りおパパの日記

徒然なるままに。ドトールのコーヒーが好きです。

探求する精神

大栗博司先生の「探求する精神 職業としての基礎科学」を読みました。GW中もそうだったのだけど、なかなか読書する時間が取れなかったのだけど、この本はとても面白かったし刺激になりました。

子供のころから、どんな本を読み、どんな勉強をし、どんな研究をして今の仕事につながっているのか。学習、研究という視点からの自叙伝的な一冊。年齢が近いこともあってか、学生時代に手にした本は意外に似ていました。消化の度合いは全然違うのでしょうけど。超弦理論の専門家でありながら、物理学や数学に閉じない知的好奇心。いわゆるリベラルアーツというものをきちんと学んでいる。やはり学問を究める人は、その裾野の広げ方も凄いなと思ってしまいました。
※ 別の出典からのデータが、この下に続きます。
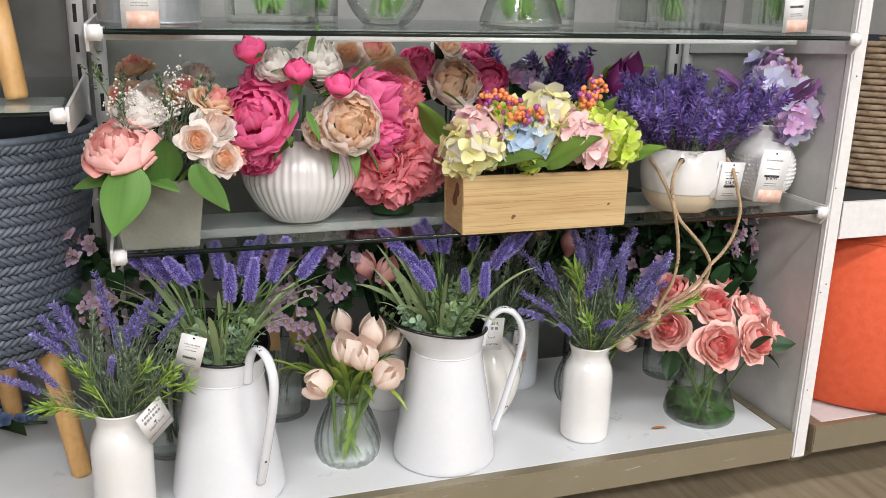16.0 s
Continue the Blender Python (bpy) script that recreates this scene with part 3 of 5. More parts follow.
def base_deck(x0, x1, mat, label, front=-0.007, inset=(0.1, 0.3)):
    t = thing("base_deck", (x0, 0, 0.115), label, "shelf base", "base decks")
    w = x1 - x0
    bm = bm_new()
    box(bm, 0, w, front, 0.0165, 0, 0.055, 0.002)
    box(bm, 0, 0.028, 0.0168, BACK - 0.03, 0, 0.0548, 0.0015)
    box(bm, w - 0.022, w, 0.0168, BACK - 0.03, 0, 0.0548, 0.0015)
    part("metal_frame", bm, METAL_TAUPE, t, "champagne-coloured metal frame with worn edges", smooth=False)
    bm = bm_new()
    box(bm, 0.0285, w - 0.0225, 0.017, BACK - 0.03, 0.03, 0.0545, 0.0008)
    part("white_panel", bm, mat, t, "white laminate board", smooth=False)
    for cx, cy in ((inset[0], 0.0), (w - inset[1], 0.22)):
        bm = bm_new()
        box(bm, cx - 0.018, cx + 0.018, cy + 0.035, cy + 0.085, -0.038, 0.0, 0.003)
        c = part("caster", bm, RUBBER, t, "black swivel caster")
        for side in (-0.0215, 0.0185):
            bm = bm_new()
            box(bm, cx + side, cx + side + 0.003, cy + 0.040, cy + 0.080, -0.095, 0.0, 0.001)
            part("fork_plate", bm, TIN, c, "bright steel fork plate", False)
        bm = bm_new()
        tube(bm, ((cx - 0.027, cy + 0.068, -0.0785), (cx + 0.027, cy + 0.068, -0.0785)), 0.0055, 10)
        part("axle", bm, TIN, c, "steel axle bolt")
        bm = bm_new()
        lathe(bm, ((0.0005, -0.012), (0.030, -0.012), (0.036, -0.007), (0.036, 0.007), (0.030, 0.012), (0.0005, 0.012)), 24)
        part("wheel", bm, RUBBER, c, at=pose(cx, cy + 0.068, -0.0785, 0, 90, 0))
    return t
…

印象に残った言葉でギリシアの詩人アルキロコスの言葉とされる「キツネは多くのことを知っているが、ハリネズミは大切なことをひとつ知っている。」 というのがあって、どちらが凄いということではなく、学者のタイプというような説明でしたが、ある意味秀才と天才の違いなのかもしれないなとか思ってしまいました。あと、言葉による説得力の必要性といったところで、紀貫之が書いたとされる『古今和歌集』の仮名序「力をも入れずして天地を動かし、目に見えぬ鬼神をもあはれと思はせ、男女の中をもやはらげ、たけきもののふの心をも慰むるは歌なり。」に触れ、紀貫之の言葉にも驚いたし、こういう例が出せる先生にも驚きました。

もう一つ。フンボルトは、知識を学ぶだけではなく、新たな知識を発見したり知識を進歩させたりするのに必要な技術を身につけた、自律的な人材を育成するのが、大学の目的であると主張したという話もちょっと感動的でした。

また、本題から少しそれるかもしれないけど、米国に残る反知性主義の根源に係わる話。キリスト教では知恵を持つことがまさに人間の原罪とされていて『新約聖書』にも、イエスに神の子である証拠を要求したパリサイ人が「神を忘れた時代の人」と非難される場面があることをもとに、「米国で生活していると、今でもキリスト教にそういう反知性主義的な側面があることを感じる」という話は勉強になりました。日本にも反知性主義ってあるのだけど、その理由が判った気がしました。

いずれにせよ、とても刺激のある一冊でした。